■ Stated goal:
Look through the data below. Collect every line where the word "with" occurs.

■ Information shown:
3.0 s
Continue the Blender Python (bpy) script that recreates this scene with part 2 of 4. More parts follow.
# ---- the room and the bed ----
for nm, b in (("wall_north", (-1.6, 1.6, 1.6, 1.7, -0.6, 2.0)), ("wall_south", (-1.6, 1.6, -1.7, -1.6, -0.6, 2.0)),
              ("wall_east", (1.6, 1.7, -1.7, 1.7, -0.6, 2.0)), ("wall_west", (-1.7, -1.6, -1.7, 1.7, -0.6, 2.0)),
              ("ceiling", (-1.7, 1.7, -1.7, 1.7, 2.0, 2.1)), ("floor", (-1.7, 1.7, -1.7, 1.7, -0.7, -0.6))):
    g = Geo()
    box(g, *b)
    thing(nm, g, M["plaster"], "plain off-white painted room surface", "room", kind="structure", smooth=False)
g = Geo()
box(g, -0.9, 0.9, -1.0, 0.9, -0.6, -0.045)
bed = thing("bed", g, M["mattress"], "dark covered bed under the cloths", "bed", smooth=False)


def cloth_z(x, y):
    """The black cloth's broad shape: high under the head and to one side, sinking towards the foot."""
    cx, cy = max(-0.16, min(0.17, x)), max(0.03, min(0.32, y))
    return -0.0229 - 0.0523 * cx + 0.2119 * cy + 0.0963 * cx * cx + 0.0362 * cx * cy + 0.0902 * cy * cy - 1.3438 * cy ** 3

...

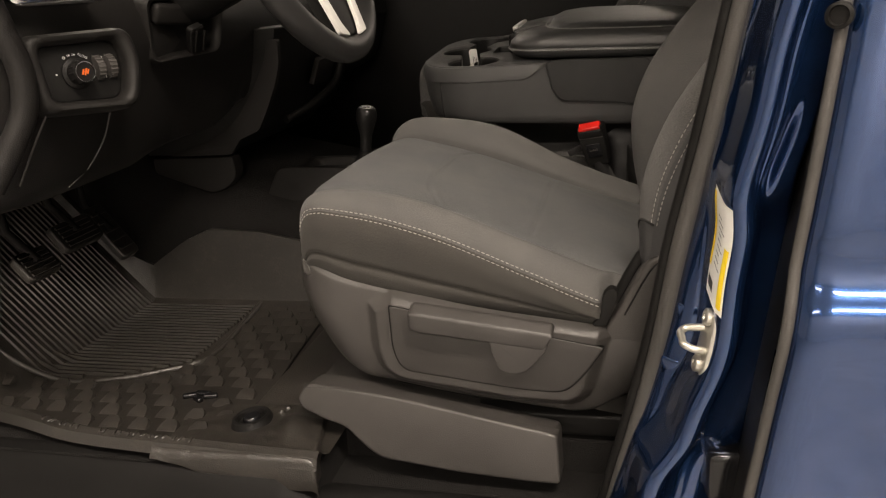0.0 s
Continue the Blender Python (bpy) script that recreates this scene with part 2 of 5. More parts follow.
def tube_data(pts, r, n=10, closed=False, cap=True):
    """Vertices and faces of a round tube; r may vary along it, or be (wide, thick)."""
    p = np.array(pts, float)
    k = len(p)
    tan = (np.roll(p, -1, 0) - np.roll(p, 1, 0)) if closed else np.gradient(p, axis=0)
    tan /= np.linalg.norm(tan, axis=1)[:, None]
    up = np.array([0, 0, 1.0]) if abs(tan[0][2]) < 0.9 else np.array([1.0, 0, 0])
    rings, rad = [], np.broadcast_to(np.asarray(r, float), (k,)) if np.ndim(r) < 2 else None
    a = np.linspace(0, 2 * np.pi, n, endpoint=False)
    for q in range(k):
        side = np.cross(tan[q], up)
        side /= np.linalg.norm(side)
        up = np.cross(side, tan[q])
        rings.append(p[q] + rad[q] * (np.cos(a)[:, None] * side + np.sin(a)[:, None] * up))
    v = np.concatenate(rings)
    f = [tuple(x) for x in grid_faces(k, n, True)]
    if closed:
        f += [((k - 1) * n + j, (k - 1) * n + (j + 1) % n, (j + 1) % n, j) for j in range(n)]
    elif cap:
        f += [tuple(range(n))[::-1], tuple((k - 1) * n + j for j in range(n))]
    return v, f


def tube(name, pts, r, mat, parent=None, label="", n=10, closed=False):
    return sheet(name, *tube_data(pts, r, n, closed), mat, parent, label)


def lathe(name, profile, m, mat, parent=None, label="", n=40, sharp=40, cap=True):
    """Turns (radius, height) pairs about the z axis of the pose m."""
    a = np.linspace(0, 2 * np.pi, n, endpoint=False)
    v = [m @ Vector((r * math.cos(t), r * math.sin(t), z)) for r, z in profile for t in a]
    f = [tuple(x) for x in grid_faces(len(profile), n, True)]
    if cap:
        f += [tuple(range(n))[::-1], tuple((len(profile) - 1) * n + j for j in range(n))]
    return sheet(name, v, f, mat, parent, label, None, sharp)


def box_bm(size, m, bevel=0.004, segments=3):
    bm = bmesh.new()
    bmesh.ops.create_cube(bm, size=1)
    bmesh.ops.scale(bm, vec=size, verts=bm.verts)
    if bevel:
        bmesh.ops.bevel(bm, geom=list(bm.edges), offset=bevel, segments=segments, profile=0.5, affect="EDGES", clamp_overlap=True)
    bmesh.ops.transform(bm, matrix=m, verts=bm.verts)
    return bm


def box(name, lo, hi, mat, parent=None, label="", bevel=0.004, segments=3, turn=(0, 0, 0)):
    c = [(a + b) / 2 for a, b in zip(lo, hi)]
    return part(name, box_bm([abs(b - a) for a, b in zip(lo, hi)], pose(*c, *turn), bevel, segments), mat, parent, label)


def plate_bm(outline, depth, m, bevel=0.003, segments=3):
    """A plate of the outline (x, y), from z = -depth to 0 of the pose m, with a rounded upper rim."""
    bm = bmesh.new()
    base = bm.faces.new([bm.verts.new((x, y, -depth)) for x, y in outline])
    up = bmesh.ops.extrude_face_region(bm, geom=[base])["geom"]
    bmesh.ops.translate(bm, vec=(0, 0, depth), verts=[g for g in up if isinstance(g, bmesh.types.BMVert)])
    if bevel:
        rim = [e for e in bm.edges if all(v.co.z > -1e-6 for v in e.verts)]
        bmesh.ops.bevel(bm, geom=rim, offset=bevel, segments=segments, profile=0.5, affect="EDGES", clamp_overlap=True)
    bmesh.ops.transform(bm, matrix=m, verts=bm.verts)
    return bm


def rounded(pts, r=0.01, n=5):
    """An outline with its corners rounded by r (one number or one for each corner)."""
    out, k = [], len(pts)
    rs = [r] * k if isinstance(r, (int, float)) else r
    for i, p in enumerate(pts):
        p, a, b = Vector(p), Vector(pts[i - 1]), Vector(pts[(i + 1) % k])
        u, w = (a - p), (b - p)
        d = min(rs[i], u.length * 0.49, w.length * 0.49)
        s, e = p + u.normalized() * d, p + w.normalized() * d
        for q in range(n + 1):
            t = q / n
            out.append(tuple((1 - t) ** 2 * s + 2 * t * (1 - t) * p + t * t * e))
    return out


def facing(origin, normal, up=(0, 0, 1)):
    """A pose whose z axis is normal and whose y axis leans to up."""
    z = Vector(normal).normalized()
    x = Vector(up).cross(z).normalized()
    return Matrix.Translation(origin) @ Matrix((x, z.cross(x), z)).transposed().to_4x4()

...

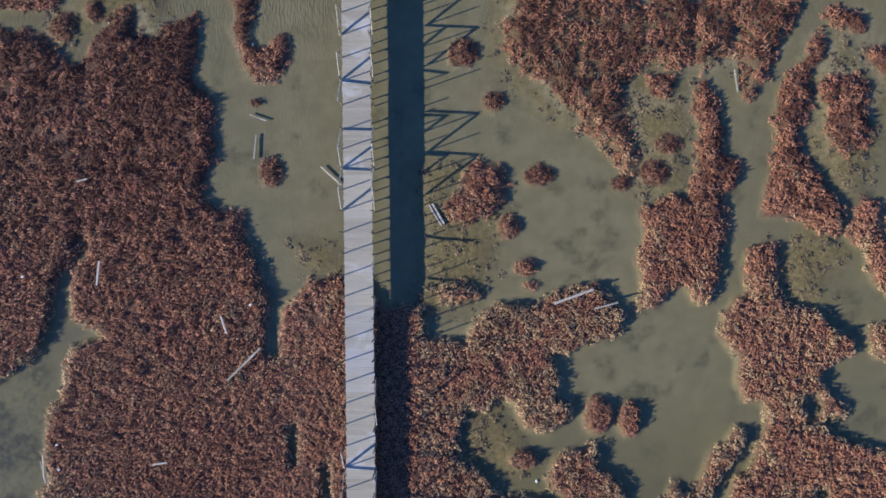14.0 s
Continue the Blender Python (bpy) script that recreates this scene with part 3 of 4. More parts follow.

■ Finished answer:
Continue the Blender Python (bpy) script that recreates this scene with part 2 of 4. More parts follow.
Continue the Blender Python (bpy) script that recreates this scene with part 2 of 5. More parts follow.
    """A plate of the outline (x, y), from z = -depth to 0 of the pose m, with a rounded upper rim."""
    """An outline with its corners rounded by r (one number or one for each corner)."""
Continue the Blender Python (bpy) script that recreates this scene with part 3 of 4. More parts follow.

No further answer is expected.